Income-oriented strategies were cited first as a way to build a solid portfolio foundation. Mirae Asset Global Investments recommended "TIGER Dividend Covered Call Active," a domestic equity covered call ETF. The covered call strategy involves selling call options to collect premiums, which limits upside in a rising market but mitigates losses during downturns. This product employs flexible active management to participate actively even in rallies, and it recorded the highest distribution rate among domestic equity monthly dividend ETFs as of last month.

"TIGER US Dividend Dow Jones," which invests in U.S. dividend growth stocks, was also presented as a tool for navigating the seesaw market. The product is managed based on a balanced sector composition featuring defensively oriented consumer staples, healthcare, and industrials. It constructs a portfolio around high-quality U.S. companies with consistent dividend track records, selecting approximately 100 firms through a comprehensive assessment of multiple fundamental indicators.

Such strategies — characterized by low earnings volatility and stable cash flow generation — have demonstrated relatively strong defensive performance in markets where directional forecasting is difficult, the managers explained. Lee Jung-hwan, head of Mirae Asset Global Investments' ETF division, said, "Both products are based on different assets and strategies, yet they share a common structure that pursues income and stability. They can serve as effective diversification alternatives in a turbulent market."

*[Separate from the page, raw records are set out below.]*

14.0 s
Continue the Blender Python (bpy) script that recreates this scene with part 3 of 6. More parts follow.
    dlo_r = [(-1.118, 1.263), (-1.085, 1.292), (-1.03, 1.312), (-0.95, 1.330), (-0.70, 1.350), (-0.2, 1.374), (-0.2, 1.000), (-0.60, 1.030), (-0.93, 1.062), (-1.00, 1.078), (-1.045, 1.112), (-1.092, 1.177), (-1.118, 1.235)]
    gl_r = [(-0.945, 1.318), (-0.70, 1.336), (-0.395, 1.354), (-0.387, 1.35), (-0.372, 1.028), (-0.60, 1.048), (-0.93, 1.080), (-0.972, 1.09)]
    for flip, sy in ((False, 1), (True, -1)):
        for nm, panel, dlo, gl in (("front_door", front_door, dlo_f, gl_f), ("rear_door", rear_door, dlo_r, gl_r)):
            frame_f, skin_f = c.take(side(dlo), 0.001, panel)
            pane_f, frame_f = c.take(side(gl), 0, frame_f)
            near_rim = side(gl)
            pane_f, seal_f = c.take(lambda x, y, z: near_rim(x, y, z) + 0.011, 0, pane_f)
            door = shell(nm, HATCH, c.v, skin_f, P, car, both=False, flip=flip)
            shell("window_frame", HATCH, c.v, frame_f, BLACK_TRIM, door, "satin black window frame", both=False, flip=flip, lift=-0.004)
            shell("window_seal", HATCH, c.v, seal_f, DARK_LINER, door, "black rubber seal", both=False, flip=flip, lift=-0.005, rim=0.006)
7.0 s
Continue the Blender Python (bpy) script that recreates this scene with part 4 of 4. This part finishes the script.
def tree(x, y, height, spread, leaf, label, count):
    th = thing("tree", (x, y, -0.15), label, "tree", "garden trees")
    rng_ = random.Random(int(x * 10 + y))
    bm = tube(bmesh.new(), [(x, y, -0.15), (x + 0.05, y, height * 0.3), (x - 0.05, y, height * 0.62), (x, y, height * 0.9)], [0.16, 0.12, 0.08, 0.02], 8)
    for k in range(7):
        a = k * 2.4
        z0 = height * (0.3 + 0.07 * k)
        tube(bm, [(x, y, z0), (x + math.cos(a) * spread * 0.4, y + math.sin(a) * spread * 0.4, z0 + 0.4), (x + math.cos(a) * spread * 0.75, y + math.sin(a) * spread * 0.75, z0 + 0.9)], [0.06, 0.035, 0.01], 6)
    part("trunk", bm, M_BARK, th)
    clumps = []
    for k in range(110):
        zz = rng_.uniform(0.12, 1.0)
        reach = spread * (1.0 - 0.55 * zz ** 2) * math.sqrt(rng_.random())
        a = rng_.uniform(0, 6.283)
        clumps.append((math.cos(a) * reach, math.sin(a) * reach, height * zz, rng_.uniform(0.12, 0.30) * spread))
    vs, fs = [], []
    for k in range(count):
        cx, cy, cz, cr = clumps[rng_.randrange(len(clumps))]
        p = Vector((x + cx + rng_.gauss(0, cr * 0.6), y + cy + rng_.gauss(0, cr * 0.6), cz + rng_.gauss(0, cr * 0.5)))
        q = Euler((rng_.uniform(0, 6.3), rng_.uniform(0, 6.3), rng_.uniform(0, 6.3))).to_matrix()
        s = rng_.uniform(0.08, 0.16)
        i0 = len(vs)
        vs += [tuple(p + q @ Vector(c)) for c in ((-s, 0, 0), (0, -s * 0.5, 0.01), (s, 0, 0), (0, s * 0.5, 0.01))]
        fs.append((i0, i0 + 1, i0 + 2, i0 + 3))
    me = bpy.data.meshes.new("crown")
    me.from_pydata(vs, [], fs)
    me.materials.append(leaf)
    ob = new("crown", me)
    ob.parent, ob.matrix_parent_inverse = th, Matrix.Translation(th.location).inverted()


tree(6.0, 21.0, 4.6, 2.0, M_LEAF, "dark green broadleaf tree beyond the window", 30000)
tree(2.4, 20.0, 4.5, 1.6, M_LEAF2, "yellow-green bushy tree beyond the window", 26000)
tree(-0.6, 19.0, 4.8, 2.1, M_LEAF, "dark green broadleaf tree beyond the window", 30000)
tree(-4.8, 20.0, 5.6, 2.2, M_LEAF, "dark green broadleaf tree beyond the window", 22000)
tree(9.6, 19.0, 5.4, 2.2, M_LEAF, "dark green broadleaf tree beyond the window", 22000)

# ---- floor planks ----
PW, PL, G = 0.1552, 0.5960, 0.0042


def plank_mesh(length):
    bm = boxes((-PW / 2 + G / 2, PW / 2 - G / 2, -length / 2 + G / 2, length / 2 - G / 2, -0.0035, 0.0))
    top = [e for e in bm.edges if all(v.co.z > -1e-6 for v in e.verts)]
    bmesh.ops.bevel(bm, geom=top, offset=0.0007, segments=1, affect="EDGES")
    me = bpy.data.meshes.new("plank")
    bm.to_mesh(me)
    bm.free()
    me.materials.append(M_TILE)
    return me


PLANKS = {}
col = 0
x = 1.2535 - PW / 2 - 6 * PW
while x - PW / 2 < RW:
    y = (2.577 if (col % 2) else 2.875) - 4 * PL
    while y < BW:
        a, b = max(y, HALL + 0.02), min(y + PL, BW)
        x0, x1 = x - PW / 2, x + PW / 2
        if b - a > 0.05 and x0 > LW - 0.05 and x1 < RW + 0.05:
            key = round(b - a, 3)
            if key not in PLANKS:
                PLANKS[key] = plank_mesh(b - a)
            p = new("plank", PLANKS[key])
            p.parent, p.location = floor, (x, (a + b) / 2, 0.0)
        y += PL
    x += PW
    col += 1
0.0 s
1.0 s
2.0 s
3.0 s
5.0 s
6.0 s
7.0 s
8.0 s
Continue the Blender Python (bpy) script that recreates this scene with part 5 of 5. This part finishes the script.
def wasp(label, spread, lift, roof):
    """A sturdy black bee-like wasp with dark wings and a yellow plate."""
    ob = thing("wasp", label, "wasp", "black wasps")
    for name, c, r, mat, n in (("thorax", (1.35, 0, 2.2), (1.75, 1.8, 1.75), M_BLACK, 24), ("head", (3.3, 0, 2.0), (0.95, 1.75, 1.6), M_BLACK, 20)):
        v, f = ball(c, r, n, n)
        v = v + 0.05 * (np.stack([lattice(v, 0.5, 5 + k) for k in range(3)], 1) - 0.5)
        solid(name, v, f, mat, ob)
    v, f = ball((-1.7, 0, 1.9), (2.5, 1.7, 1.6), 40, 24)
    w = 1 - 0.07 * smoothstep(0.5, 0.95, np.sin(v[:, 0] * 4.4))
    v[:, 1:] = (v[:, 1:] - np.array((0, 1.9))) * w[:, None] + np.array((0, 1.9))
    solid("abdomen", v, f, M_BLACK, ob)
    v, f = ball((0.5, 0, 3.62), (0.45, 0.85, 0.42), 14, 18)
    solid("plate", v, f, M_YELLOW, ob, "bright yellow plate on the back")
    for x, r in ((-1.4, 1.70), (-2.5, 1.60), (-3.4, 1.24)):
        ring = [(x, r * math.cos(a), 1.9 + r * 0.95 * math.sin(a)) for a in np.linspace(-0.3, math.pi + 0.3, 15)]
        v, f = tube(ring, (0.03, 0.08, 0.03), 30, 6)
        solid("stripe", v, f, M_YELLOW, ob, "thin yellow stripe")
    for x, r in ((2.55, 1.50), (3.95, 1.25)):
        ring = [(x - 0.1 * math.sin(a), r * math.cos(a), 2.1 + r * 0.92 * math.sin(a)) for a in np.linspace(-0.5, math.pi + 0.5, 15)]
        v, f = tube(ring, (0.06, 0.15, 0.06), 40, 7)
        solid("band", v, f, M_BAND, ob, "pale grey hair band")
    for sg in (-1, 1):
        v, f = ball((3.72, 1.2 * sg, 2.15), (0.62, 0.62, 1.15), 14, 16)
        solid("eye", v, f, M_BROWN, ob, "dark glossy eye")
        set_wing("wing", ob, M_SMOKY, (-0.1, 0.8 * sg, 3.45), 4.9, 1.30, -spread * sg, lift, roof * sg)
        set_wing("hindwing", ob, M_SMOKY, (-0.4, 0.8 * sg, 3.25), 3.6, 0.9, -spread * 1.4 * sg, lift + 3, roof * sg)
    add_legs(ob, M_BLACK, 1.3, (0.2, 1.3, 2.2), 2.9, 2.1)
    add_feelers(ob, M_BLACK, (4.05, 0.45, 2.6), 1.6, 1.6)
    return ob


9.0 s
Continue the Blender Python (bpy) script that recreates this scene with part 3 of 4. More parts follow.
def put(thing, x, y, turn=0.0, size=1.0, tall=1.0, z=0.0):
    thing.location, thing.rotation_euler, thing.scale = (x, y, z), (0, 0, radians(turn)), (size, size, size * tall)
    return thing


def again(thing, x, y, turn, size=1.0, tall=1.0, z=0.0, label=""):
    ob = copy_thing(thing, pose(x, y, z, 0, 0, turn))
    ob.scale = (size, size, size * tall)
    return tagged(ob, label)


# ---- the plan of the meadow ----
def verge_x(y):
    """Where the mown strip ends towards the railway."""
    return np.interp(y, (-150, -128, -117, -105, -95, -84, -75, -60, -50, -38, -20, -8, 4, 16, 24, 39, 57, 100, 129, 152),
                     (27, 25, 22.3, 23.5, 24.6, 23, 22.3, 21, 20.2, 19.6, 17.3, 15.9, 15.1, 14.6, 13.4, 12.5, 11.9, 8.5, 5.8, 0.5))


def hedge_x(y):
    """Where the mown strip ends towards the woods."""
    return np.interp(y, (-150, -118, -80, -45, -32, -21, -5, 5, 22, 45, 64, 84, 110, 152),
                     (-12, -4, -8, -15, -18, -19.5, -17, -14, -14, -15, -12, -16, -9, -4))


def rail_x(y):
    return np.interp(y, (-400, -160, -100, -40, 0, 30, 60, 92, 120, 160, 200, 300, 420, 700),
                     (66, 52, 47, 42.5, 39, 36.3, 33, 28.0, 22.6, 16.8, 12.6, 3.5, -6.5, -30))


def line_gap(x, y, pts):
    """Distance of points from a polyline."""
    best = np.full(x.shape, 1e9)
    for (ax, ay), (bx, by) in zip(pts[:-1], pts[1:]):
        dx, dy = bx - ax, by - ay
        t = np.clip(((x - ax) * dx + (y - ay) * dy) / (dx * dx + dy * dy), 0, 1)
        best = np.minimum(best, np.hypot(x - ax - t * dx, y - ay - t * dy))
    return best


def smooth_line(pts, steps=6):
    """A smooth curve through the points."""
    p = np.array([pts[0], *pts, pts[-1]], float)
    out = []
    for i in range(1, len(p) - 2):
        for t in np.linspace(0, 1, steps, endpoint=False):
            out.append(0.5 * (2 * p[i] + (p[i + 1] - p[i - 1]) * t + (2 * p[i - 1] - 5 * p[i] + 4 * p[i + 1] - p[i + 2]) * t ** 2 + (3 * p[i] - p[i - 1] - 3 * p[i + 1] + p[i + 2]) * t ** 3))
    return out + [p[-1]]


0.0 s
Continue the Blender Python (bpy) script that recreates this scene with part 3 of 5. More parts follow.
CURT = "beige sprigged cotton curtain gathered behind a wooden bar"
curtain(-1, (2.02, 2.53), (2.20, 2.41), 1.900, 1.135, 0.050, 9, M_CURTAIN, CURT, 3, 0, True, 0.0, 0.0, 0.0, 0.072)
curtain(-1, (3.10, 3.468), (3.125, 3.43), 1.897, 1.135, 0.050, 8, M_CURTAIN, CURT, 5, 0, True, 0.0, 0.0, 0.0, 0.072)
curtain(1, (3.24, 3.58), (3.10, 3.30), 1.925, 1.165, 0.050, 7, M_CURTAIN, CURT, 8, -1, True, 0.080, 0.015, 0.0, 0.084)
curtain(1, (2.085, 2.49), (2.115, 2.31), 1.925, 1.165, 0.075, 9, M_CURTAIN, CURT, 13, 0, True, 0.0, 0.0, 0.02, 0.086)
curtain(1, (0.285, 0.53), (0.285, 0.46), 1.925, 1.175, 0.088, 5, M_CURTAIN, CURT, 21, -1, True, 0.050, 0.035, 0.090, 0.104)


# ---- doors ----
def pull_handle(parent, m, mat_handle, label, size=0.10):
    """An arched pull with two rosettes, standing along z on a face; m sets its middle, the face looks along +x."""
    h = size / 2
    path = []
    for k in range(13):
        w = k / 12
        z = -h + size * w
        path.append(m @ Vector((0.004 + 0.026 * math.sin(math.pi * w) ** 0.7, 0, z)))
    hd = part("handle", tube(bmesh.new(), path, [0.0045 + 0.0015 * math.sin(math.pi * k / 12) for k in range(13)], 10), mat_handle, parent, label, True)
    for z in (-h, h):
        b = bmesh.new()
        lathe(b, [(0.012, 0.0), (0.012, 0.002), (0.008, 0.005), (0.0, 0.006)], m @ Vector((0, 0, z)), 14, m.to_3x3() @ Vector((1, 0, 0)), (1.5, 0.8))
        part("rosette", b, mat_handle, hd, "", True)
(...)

Shareholder return and top-stock strategies

Samsung Asset Management likewise recommended covered call products while placing additional emphasis on shareholder return-focused strategies. "KODEX 200 Target Weekly Covered Call," which partially participates in KOSPI 200 index gains while pursuing steady monthly dividends, and "KODEX Shareholder Return High Dividend," composed of blue-chip high-dividend stocks, were presented as core products. KODEX Shareholder Return High Dividend, in particular, holds companies that meet the requirements for separate taxation of dividend income and have demonstrated shareholder value enhancement through measures such as treasury stock cancellation, in line with the current government policy focus on shareholder returns.

"KODEX Top5 Plus TR" was also mentioned. This product comprises the top five stocks by market capitalization and the top five by dividend yield across the KOSPI and KOSDAQ markets, combining semiconductor and automobile companies that drive the domestic market with high-dividend names in a strategy targeting medium- to long-term investors. Kim Do-hyung, head of Samsung Asset Management's ETF consulting division, said, "If you build an investment strategy around theme-based products exposed to volatility, you may find it difficult to sustain medium-term investment due to anxiety, which can lead to psychologically driven underperformance." He added, "These solid products can also be accessed through 'Return to Korea Accounts (RIA),' which is another strategic advantage."

Semiconductor fundamentals intact despite Middle East risks

Korea Investment Management proposed concentrated semiconductor investment, arguing that the sector's fundamentals remain unimpaired despite Middle East-driven risks. The representative products are "ACE Global Semiconductor TOP4 Plus," a passive ETF investing in global semiconductor companies including Nvidia, TSMC, and ASML, and "ACE AI Semiconductor TOP3+," a passive ETF focused on key domestic semiconductor names such as Samsung Electronics (005930.KS), SK hynix (000660.KS), and Hanmi Semiconductor (042700.KQ). By recommending both products simultaneously, the firm presented a strategy spanning the entire domestic and global semiconductor value chain.

Nam Yong-su, head of Korea Investment Management's ETF management division, said, "Despite external shocks, data center investment plans by global big tech firms such as Microsoft, Google, and Amazon remain unchanged, which means AI infrastructure buildout is not a short-term issue but a structural megatrend." He added, "The more the market shakes, the more important it is to anchor your portfolio in fundamentally sound, proven assets."

Experts warn against frequent trading

Experts unanimously cautioned against frequent trading in highly volatile markets. Repeatedly buying and selling to respond to short-term spikes and drops can significantly erode returns, they warned. Instead, the consensus recommendation is to construct a portfolio by defending the downside through dividends and covered calls, anchoring the core with blue-chip stocks, and then adding growth assets such as semiconductors.